Defining the parameters like this (because the inputs are read-only):

kernel void foobar(constant float * in0, constant float * in1, global float * out);

brought this error

[CL_UNKNOWN_ERROR] : OpenCL Error : clBuildProgram failed: could not build program for device 0 (0x7365522f) (-44)
[CL_BUILD_ERROR] : OpenCL Build Error : Compiler build log:
Error while compiling the ptx module: CLH_ERROR_NO_BINARY_FOR_GPU
PTX Info log: 
PTX Error log:

… which I still don’t know what it means, but it does seem to be related. When I only had a couple of things tagged constant, but it was still too big I got a sensible error during clEnqueueNDRangeKernel (i.e. after I had set the kernel parameters and therefore set the size of the constant data).

Tagging everything as global solves the issue, and get’s everything running. That probably means that the output buffer wasn’t in global space when I’d left it undefined, and so when I read it things went bang.

I’m now off to try some optimisations, as things are running slower than the CPU at the moment, but at least it’s running.

dbs2 · September 23, 2009, 9:32am

Paul, have you checked that you’re not doing anything non-constant-like with your constants? My guess is that you are using them in a way that is causing the compiler to have problems. It should generate an error in this case, though. (Are you checking the compiler log?) If the compiler is failing like this you should try to reduce this to the simplest kernel that reproduces it and file a bug with the vendor.

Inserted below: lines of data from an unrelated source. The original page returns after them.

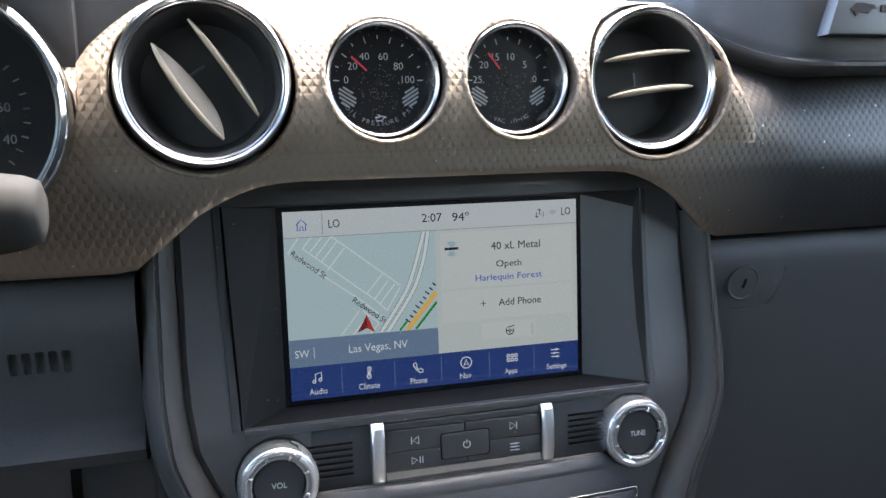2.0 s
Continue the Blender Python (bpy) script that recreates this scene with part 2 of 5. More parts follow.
def smooth_path(points, steps=6, closed=False):
    """Catmull-Rom through points."""
    p = [Vector(q) for q in points]
    n = len(p)
    out = []
    for i in range(n if closed else n - 1):
        a, b, c, d = (p[(i + k) % n] if closed else p[min(max(i + k, 0), n - 1)] for k in (-1, 0, 1, 2))
        for s in range(steps):
            t = s / steps
            out.append(0.5 * ((2 * b) + (c - a) * t + (2 * a - 5 * b + 4 * c - d) * t * t + (3 * b - a - 3 * c + d) * t ** 3))
    if not closed:
        out.append(p[-1])
    return out


def prism(outline, y0, y1, bevel=0.0, segs=2, fy=None):
    """An outline in x and z, thick from y0 (front) to y1; with fy the front follows that surface."""
    bm = bmesh.new()
    front = [bm.verts.new((x, y0, z)) for x, z in outline]
    back = [bm.verts.new((x, y1, z)) for x, z in outline]
    ff = bm.faces.new(front)
    bm.faces.new(back[::-1])
    n = len(outline)
    for i in range(n):
        j = (i + 1) % n
        bm.faces.new((front[j], front[i], back[i], back[j]))
    if bevel:
        bmesh.ops.bevel(bm, geom=[e for e in ff.edges], offset=bevel, segments=segs, affect="EDGES", profile=0.5)
    if fy:
        for v in bm.verts:
            v.co.y += fy(v.co.x, v.co.z)
    return bm


def rounded(x0, x1, z0, z1, r, n=5):
    pts = []
    for cx, cz, a0 in ((x1 - r, z1 - r, 0), (x0 + r, z1 - r, 90), (x0 + r, z0 + r, 180), (x1 - r, z0 + r, 270)):
        for k in range(n + 1):
            a = radians(a0 + 90 * k / n)
            pts.append((cx + r * math.cos(a), cz + r * math.sin(a)))
    return pts


def carve(bm, *cutters):
    """Cuts closed shapes out of a closed shape."""
    me = bpy.data.meshes.new("body")
    bmesh.ops.recalc_face_normals(bm, faces=bm.faces)
    bm.to_mesh(me)
    bm.free()
    body = new("body", me)
    tools = []
    for c in cutters:
        cm = bpy.data.meshes.new("cutter")
        bmesh.ops.recalc_face_normals(c, faces=c.faces)
        c.to_mesh(cm)
        c.free()
        tool = new("cutter", cm)
        mod = body.modifiers.new("cut", "BOOLEAN")
        mod.operation, mod.object, mod.solver = "DIFFERENCE", tool, "EXACT"
        tools.append(tool)
    got = bpy.data.meshes.new_from_object(body.evaluated_get(bpy.context.evaluated_depsgraph_get()))
    for o in (body, *tools):
        bpy.data.objects.remove(o)
    out = bmesh.new()
    out.from_mesh(got)
    bpy.data.meshes.remove(got)
    return out


def lettering_bm(text, width, height, thick=0.00015, bold=0.0):
    """Text in the built-in font as a mesh in x and z, centred, of that width and height (0: in proportion)."""
    cu = bpy.data.curves.new("text", "FONT")
    cu.body, cu.size, cu.extrude, cu.offset, cu.resolution_u = text, 1.0, 0.02, bold, 3
    ob = bpy.data.objects.new("text", cu)
    scene.collection.objects.link(ob)
    me = bpy.data.meshes.new_from_object(ob.evaluated_get(bpy.context.evaluated_depsgraph_get()))
    bpy.data.objects.remove(ob)
    bm = bmesh.new()
    bm.from_mesh(me)
    bpy.data.meshes.remove(me)
    xs = [v.co.x for v in bm.verts]
    ys = [v.co.y for v in bm.verts]
    w, h = max(xs) - min(xs), max(ys) - min(ys)
    sx = width / w if width else height / h
    sy = height / h if height else sx
    cx, cy = (max(xs) + min(xs)) / 2, (max(ys) + min(ys)) / 2
    for v in bm.verts:
        x, y, z = v.co
        v.co = ((x - cx) * sx, -z / 0.02 * thick, (y - cy) * sy)
    return bm


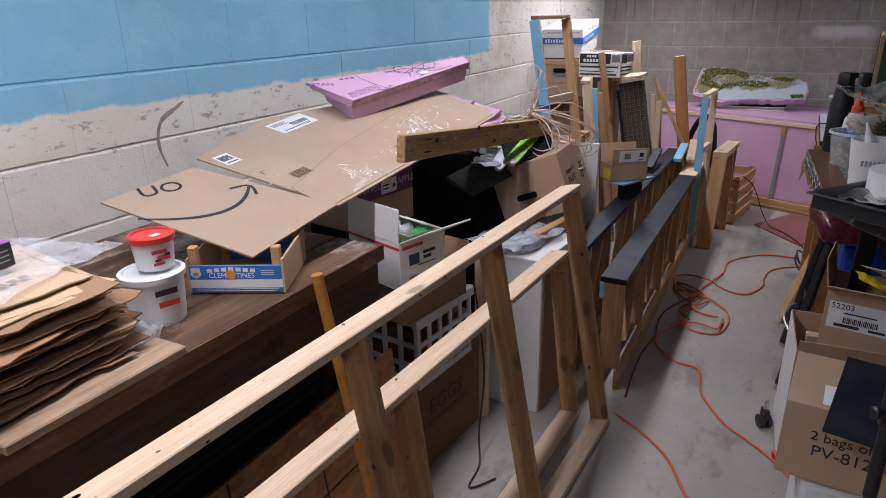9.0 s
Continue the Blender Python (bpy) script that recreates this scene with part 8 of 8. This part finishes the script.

PaulS · September 24, 2009, 4:55am

Unfortunately that is the compiler log. Not very helpful.

I’ll try to find the smallest kernel that exhibits the problem.

PaulS · September 24, 2009, 5:18am

This seems to be it:

kernel void foobar(constant float * in,
                     global float * out) {
                     
    int gid = get_global_id(0);
        
    for (int i = 0; i < 1; i++) {
       out[gid] = in[i];
    }
}

What seems to matter is the constant array being accessed with the loop counter as the index.
I’ll report a bug.

dbs2 · September 25, 2009, 1:18am

Ah. Yes. I suspect that the compiler is trying to access the constant memory as a pointer, but that memory is handled very differently from other memories in hardware so that might cause problems. My guess is that accessing it with constant offsets will work. I would suggest filing a bug against Apple on this.

mpw · September 30, 2009, 7:33pm

This is a known problem that will be fixed in a future SnowLeopard Software Update.